With solar passive GH, you can use heat storage from water or rock to heat the GH.
I suppose you can, but I'm not sure it's good enough for our climate. We have long spells of cloudy weather in fall and winter and very cold temps. You'd have to have a standby heating system.
In the 1980s, one of the Montreal club members had a passive solar greenhouse south of Quebec City. I don't know how well it performed but I do remember the g/h burned down to the ground less than three years after construction. My guess is she had to rig some extra heating set up and the polycarbonate caught fire.
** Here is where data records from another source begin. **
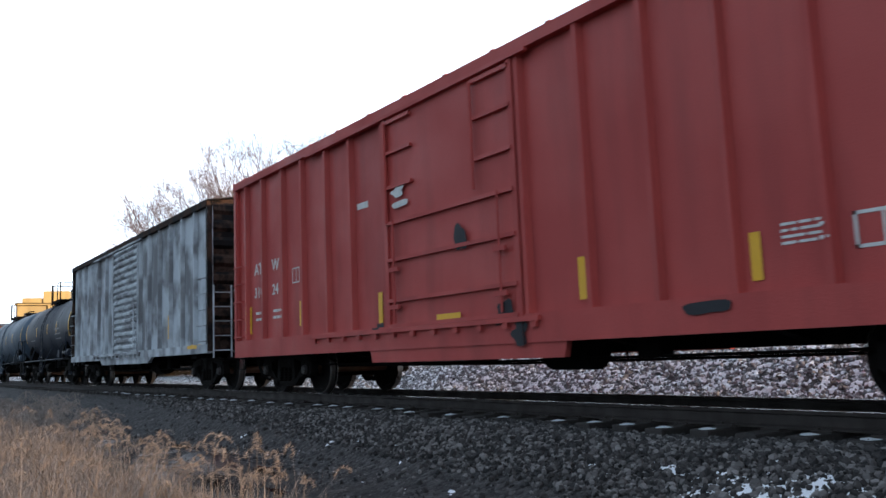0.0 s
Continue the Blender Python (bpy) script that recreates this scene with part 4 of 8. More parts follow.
    for k in range(n):
        xx = -tc / 2 + 1.7 + (tc - 3.4) * k / (n - 1)
        part("pipe_hanger", Geo().box(xx - 0.03, xx + 0.03, -0.72, -0.66, 0.55, 1.2), black_steel, car)
    # heating jacket channel under the shell
    part("bottom_channel", Geo().cbox(-tc / 2 + 1.4, tc / 2 - 1.4, -0.42, 0.42, zc - R - 0.14, zc - R + 0.12, 0.03), black_steel, car)
    g = Geo().lathe([(-0.32, 0.001), (-0.32, 0.2), (0.35, 0.2), (0.35, 0.001)], "x", (-tc / 2 + 2.3, -0.8, 0.75), 14)
    part("air_reservoir", g, black_steel, car, smooth=True)
    g = Geo().lathe([(-0.55, 0.001), (-0.5, 0.16), (0.5, 0.16), (0.55, 0.001)], "x", (tc / 2 + 0.25, -1.2, 1.30), 14)
    part("brake_cylinder", g, paint, car, smooth=True)
    g = Geo().cbox(tc / 2 - 0.3, tc / 2 + 0.15, -1.52, -1.47, 1.12, 1.42, 0.01)
    part("placard_holder", g, gear, car)
    return car, tank_side(R, zc), half


def tank_marks(car, surf, half, spec):
    """Stripes, stencils and signs; spec holds where each stands."""
    zs = spec.get("zs", (2.16, 2.63))
    for x in spec["stripes"]:
        g = Geo()
        patch(g, x - 0.055, x + 0.055, zs[0], zs[1], surf, 4)
        part("reflector", g, yellow_mark, car)
    for x in spec.get("ends", (-half, half)):
        g = Geo()
        patch(g, x - 0.065, x + 0.065, zs[0] - 0.22, zs[1] + 0.24, surf, 7)
        part("reflector", g, yellow_mark, car)
    ink = spec.get("ink", white_mark)
    if "mark" in spec:
        body, x, z, h, end = spec["mark"]
        g = Geo()
        if end < 0:
            fit_text(g, body, x, end, z, h, surf)
        else:
            lettering(g, body, x, z, h, surf, end)
        part("stencil", g, ink, car)
    if "owner" in spec:
        body, x, z, w, h = spec["owner"]
        g = Geo()
        fit_text(g, body, x, x + w, z, h, surf)
        part("stencil", g, ink, car)
    for body, x0, x1, z, h in spec.get("lines", ()):
        g = Geo()
        fit_text(g, body, x0, x1, z, h, surf)
        part("stencil", g, spec.get("small", grey_mark), car)
    for i, (x, z, w, h, rows) in enumerate(spec.get("bars", ())):
        g = Geo()
        bars(g, x, z, w, h, rows, surf, i + 3)
        tagged(part("data_stencil", g, spec.get("small", grey_mark), car), kind="stuff")
    for x0, x1, za, *stop in spec.get("bands", ()):
        g = Geo()
        top = stop[0] if stop else spec.get("zc", 2.36) + spec.get("R", 1.38) - 0.002
        patch(g, x0, x1, za, top, tank_side(spec.get("R", 1.38), spec.get("zc", 2.36), 0.004), 16)
        part("repainted_band", g, tank_patch, car)
    if "tag" in spec:
        x, z, w, h = spec["tag"]
        g = Geo()
        scribble(g, x, z, w, h * 0.6, surf, 0.03, 6, 12)
        scribble(g, x + 0.1, z - 0.25, w, h * 0.5, surf, 0.025, 6, 15)
        part("tag", g, white_mark, car)
    for body, x, z, h in spec.get("words", ()):
        g = Geo()
        lettering(g, body, x, z, h, surf, spec.get("wsq", 0.95))
        part("stencil", g, spec.get("wink", ink), car)
    for x, z, w, h in spec.get("chart", ()):
        g = Geo()
        patch(g, x, x + w, z, z + h, surf, 4)
        panel = part("data_panel", g, grey_mark, car)
        g = Geo()
        outer = lambda a, b: surf(a, b) - 0.003
        rnd = random.Random(int(h * 100))
        for r in range(8):
            zz = z + 0.02 + (h - 0.02) * r / 8
            u = 0.03
            while u < w - 0.06:
                q = min(rnd.choice((0.05, 0.09, 0.14)), w - 0.03 - u)
                patch(g, x + u, x + u + q, zz, zz + h / 8 * 0.4, outer)
                u += q + rnd.choice((0.03, 0.03, 0.08))
        tagged(part("panel_writing", g, tank_patch, panel), kind="stuff")
    for x, z, w, h in spec.get("box", ()):
        g = Geo()
        frame_mark(g, x, z, w, h, surf)
        part("stencil_box", g, white_mark, car)
    for mat, x, z, w, h in spec.get("panels", ()):
        g = Geo()
        patch(g, x, x + w, z, z + h, surf, 3)
        s = part("sign_panel", g, mat, car)
        if mat is orange_mark:
            g = Geo()
            outer = lambda a, b: surf(a, b) - 0.004
            fit_text(g, "2448", x + 0.05, x + w - 0.05, z + h * 0.2, h * 0.6, outer)
            part("placard_number", g, dark_mark, s)
        if mat in (yellow_sign, amber_panel):
            g = Geo()
            outer = lambda a, b: surf(a, b) - 0.004
            bars(g, x + 0.07, z + 0.04, w - 0.14, h - 0.07, 3, outer, 8, 0.45)
            tagged(part("sign_writing", g, gold_mark if mat == yellow_sign else dark_mark, s), kind="stuff")
    # marks on the rear head
    rows = ((0.34, 0.40), (0.16, 0.15, 0.16), (0.15, 0.16, 0.13), (0.14, 0.15))
    g = Geo()
    for i, widths in enumerate(rows):
        yy = -0.12 + 0.05 * min(i, 1)
        for w in widths:
            if i == 0 and "head" in spec:
                continue
            zz, hh = 3.02 - 0.13 * i - (0.05 if i else 0), 0.095 if i == 0 else 0.055
            pieces = max(2, int(w / (0.075 if i == 0 else 0.045)))
            for k in range(pieces):
                ring = []
                u, v = w * k / pieces, w * (k + 0.68) / pieces
                for a, b in ((u, 0), (v, 0), (v, hh), (u, hh)):
                    r2 = ((yy + a) ** 2 + (zz + b - spec.get("zc", 2.36)) ** 2) / spec.get("R", 1.38) ** 2
                    ring.append((spec.get("off", 0.0) + half + 0.52 * math.sqrt(max(0.0, 1 - r2)) + 0.008, yy + a, zz + b))
                g.add(ring, [(0, 1, 2, 3)])
            yy += w + 0.06
    tagged(part("head_stencil", g, spec.get("ink", white_mark), car), kind="stuff")
    if "head" in spec:
        verts, faces = letters(spec["head"], 0.11, 1.05)
        k = 0.82 / max(v[0] for v in verts)
        ring = []
        for u, v, _ in verts:
            yy, zz = -0.14 + u * k, 3.01 + v
            r2 = (yy ** 2 + (zz - spec.get("zc", 2.36)) ** 2) / spec.get("R", 1.38) ** 2
            ring.append((spec.get("off", 0.0) + half + 0.52 * math.sqrt(max(0.0, 1 - r2)) + 0.008, yy, zz))
        part("head_number", Geo().add(ring, faces), spec.get("ink", white_mark), car)

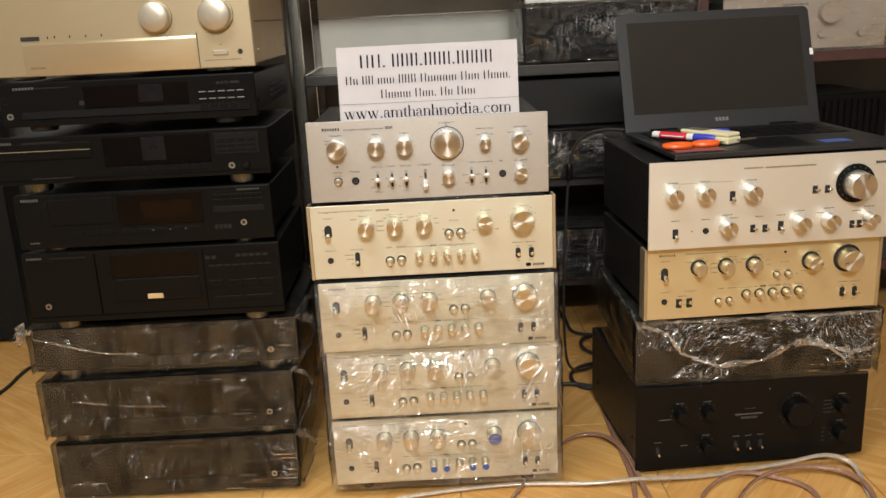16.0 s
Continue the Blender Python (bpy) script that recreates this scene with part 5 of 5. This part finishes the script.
# cables
CABLE_BLACK = plain("black_cable", (0.02, 0.018, 0.016), 0.5, 0, 100, 0.1, 0)
CABLE_BROWN = plain("clear_brown_speaker_cable", (0.36, 0.2, 0.14), 0.25, 0.2, 80, 0.15, 0.02)
CABLE_PALE = plain("clear_silver_speaker_cable", (0.6, 0.5, 0.4), 0.25, 0.3, 80, 0.15, 0.02)
bent_rope("power_cable", "black power cable lying on the floor behind the stacks", "cable",
          [(0.36, 1.0, 0.03), (0.391, 0.904, 0.02), (0.375, 0.824, 0.006), (0.42, 0.79, 0.006), (0.46, 0.786, 0.006), (0.41, 0.76, 0.01), (0.39, 0.70, 0.012), (0.405, 0.65, 0.008), (0.45, 0.63, 0.006)], 0.005, CABLE_BLACK)
bent_rope("power_cable", "black cable looped on the floor beside the black amplifier", "cable",
          [(0.47, 0.60, 0.006), (0.416, 0.58, 0.008), (0.36, 0.565, 0.008), (0.325, 0.50, 0.008), (0.345, 0.43, 0.006), (0.39, 0.425, 0.006), (0.36, 0.44, 0.013), (0.30, 0.47, 0.006), (0.22, 0.44, 0.006)], 0.005, CABLE_BLACK)
bent_rope("power_cable", "thin black cable lying on the floor", "cable",
          [(-0.72, 0.62, 0.005), (-0.95, 0.78, 0.005), (-1.12, 0.82, 0.005), (-1.175, 0.77, 0.005), (-1.165, 0.66, 0.005), (-1.165, 0.56, 0.005), (-1.25, 0.4, 0.005), (-1.4, 0.3, 0.005)], 0.005, CABLE_BLACK)
bent_rope("laptop_cable", "black laptop charging cable hanging down behind the stack", "cable",
          [(0.43, 0.30, 0.66), (0.385, 0.33, 0.665), (0.345, 0.36, 0.65), (0.322, 0.38, 0.615), (0.315, 0.39, 0.56), (0.31, 0.40, 0.46), (0.305, 0.42, 0.3), (0.31, 0.45, 0.1), (0.33, 0.5, 0.006), (0.4, 0.56, 0.006)], 0.0035, CABLE_BLACK)
fer = thing("cable_choke", "black ferrite barrel on the laptop cable", "cable choke", (0.3165, 0.389, 0.56))
b = lathe([(0.006, -0.019), (0.0085, -0.015), (0.0085, 0.015), (0.006, 0.019)], 20)
bmesh.ops.rotate(b, verts=b.verts[:], cent=(0, 0, 0), matrix=Matrix.Rotation(radians(90), 3, "X"))
part("barrel", b, BLACK_SATIN, fer, smooth=True)
bent_rope("thin_wire", "thin pale wire draped over the meter amplifier", "wire",
          [(-0.235, 0.79, 1.26), (-0.232, 0.775, 1.20), (-0.222, 0.77, 1.14), (-0.195, 0.768, 1.105), (-0.165, 0.775, 1.085), (-0.15, 0.792, 1.0795)], 0.0016, CABLE_PALE)
for lab, pts, m in (("clear brown speaker cable curling over the floor", [(0.44, 0.50, 0.03), (0.391, 0.457, 0.012), (0.378, 0.347, 0.006), (0.374, 0.244, 0.006), (0.374, 0.10, 0.006), (0.376, 0.03, 0.006), (0.365, -0.075, 0.006), (0.33, -0.2, 0.006)], CABLE_BROWN),
                    ("clear brown speaker cable bowed beside the stack", [(0.12, -0.06, 0.006), (0.176, 0.035, 0.006), (0.24, 0.15, 0.006), (0.305, 0.20, 0.006), (0.366, 0.165, 0.016), (0.388, 0.046, 0.016), (0.382, -0.046, 0.006), (0.40, -0.2, 0.006)], CABLE_BROWN),
                    ("silvery speaker cable looped before the black amplifier", [(-0.1, -0.03, 0.006), (0.05, 0.0, 0.006), (0.196, 0.002, 0.006), (0.274, -0.018, 0.006), (0.379, -0.024, 0.02), (0.497, -0.014, 0.006), (0.602, 0.006, 0.006), (0.71, 0.012, 0.016), (0.765, 0.016, 0.03), (0.815, 0.006, 0.016), (0.818, -0.03, 0.006), (0.80, -0.08, 0.006), (0.78, -0.2, 0.006)], CABLE_PALE),
                    ("clear brown speaker cable in a loop on the floor", [(0.45, -0.2, 0.006), (0.47, -0.1, 0.006), (0.518, -0.034, 0.006), (0.584, -0.006, 0.016), (0.641, -0.021, 0.006), (0.695, -0.053, 0.006), (0.71, -0.11, 0.006), (0.66, -0.2, 0.006), (0.56, -0.2, 0.006)], CABLE_BROWN),
                    ("clear brown speaker cable in a wide loop on the floor", [(0.52, -0.16, 0.016), (0.569, -0.066, 0.016), (0.655, -0.008, 0.016), (0.736, -0.006, 0.016), (0.80, -0.039, 0.016), (0.81, -0.113, 0.016), (0.76, -0.22, 0.006)], CABLE_BROWN)):
    cab = bent_rope("speaker_cable", lab, "cable", pts, 0.0032, m)
    second = bent_rope("conductor", "", "", [(x + 0.0045, y + 0.0045, z) for x, y, z in pts], 0.0032, m)
    second.parent = cab

# housings added for the two unseen lights, out of the camera's sight
LAMP_WHITE = plain("lamp_housing", (0.8, 0.78, 0.74), 0.4, 0, 60, 0.03, 0)
for lx, ly, lz in ((0.10, -2.9, 2.46), (-0.5, -1.1, 2.59)):
    lf = thing("ceiling_lamp", "white lamp housing added under the ceiling, unseen", "lamp", (lx, ly, lz))
    part("housing", box(-0.62, 0.62, -0.05, 0.05, 0.0, 2.7 - lz, 0.003), LAMP_WHITE, lf)

# ---- floor tiles ----
TS = 0.40
tile_mesh = mesh_of(box(-TS / 2 + 0.0012, TS / 2 - 0.0012, -TS / 2 + 0.0012, TS / 2 - 0.0012, -0.0034, 0, 0.0006), "tile")
tile_mesh.materials.append(TILE)
for i in range(-6, 8):
    for j in range(-11, 4):
        x, y = 0.23 + i * TS, 0.05 + j * TS
        if -2.4 < x < 2.8 and -4.2 < y < 1.22:
            t = new("tile", tile_mesh)
            t.parent = floor
            t.location = (x, y, 0)
            t.rotation_euler = (0, 0, math.pi / 2 * ((i * 7 + j * 3) % 4))
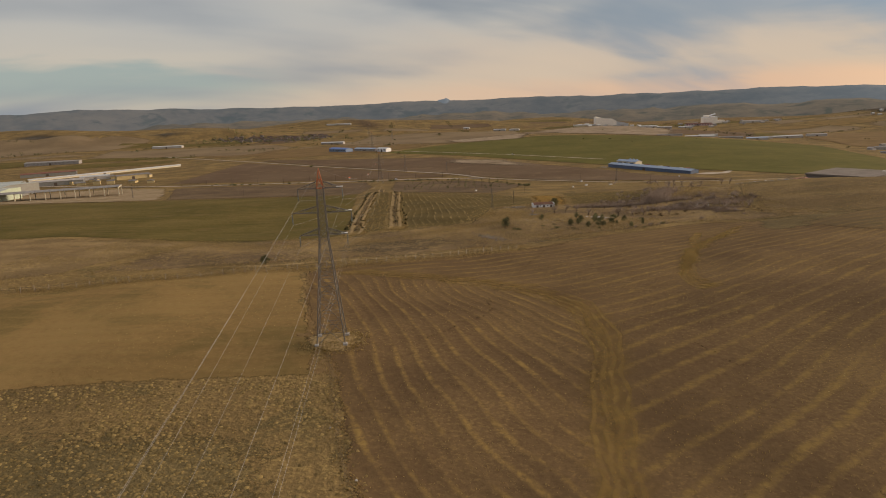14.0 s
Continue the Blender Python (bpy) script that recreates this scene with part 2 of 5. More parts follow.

I don't know and never heard of anyone else using passive solar power to heat a greenhouse in Quebec.
Shiva
I think you are setting your logic up as a catch 22. You want to capture more sun by getting taller, but you say that passive solar to store more heat won't work.
The newer solar hot water heating systems are much more efficient than they were a few years ago, and the only way to do anything with solar that will trully help your energy consumption is to figure out how to store the solar energy for use at night (when there is no sun). Simply increasing the height of your GH to collect more sun energy (putting it into increased air mass) will not help you much as air is a poor sink for energy. But if you can store that energy in a solid or liquid mass, you can get some significant savings.
If you get a solar collector (could be mounted at a distance from your GH) you could heat a bunch of water and use it in a radiant floor heating system like Ross put into his GH (although his hot water source is on demand boiler).
I think insulation is just as important. I was amazed by how much I saved just by throwing a tarp over my old GH at night during the winter.
I understand your GH is not that small, but maybe you could find a swimming pool insulating blanket that you could role up and down each night to conserve energy.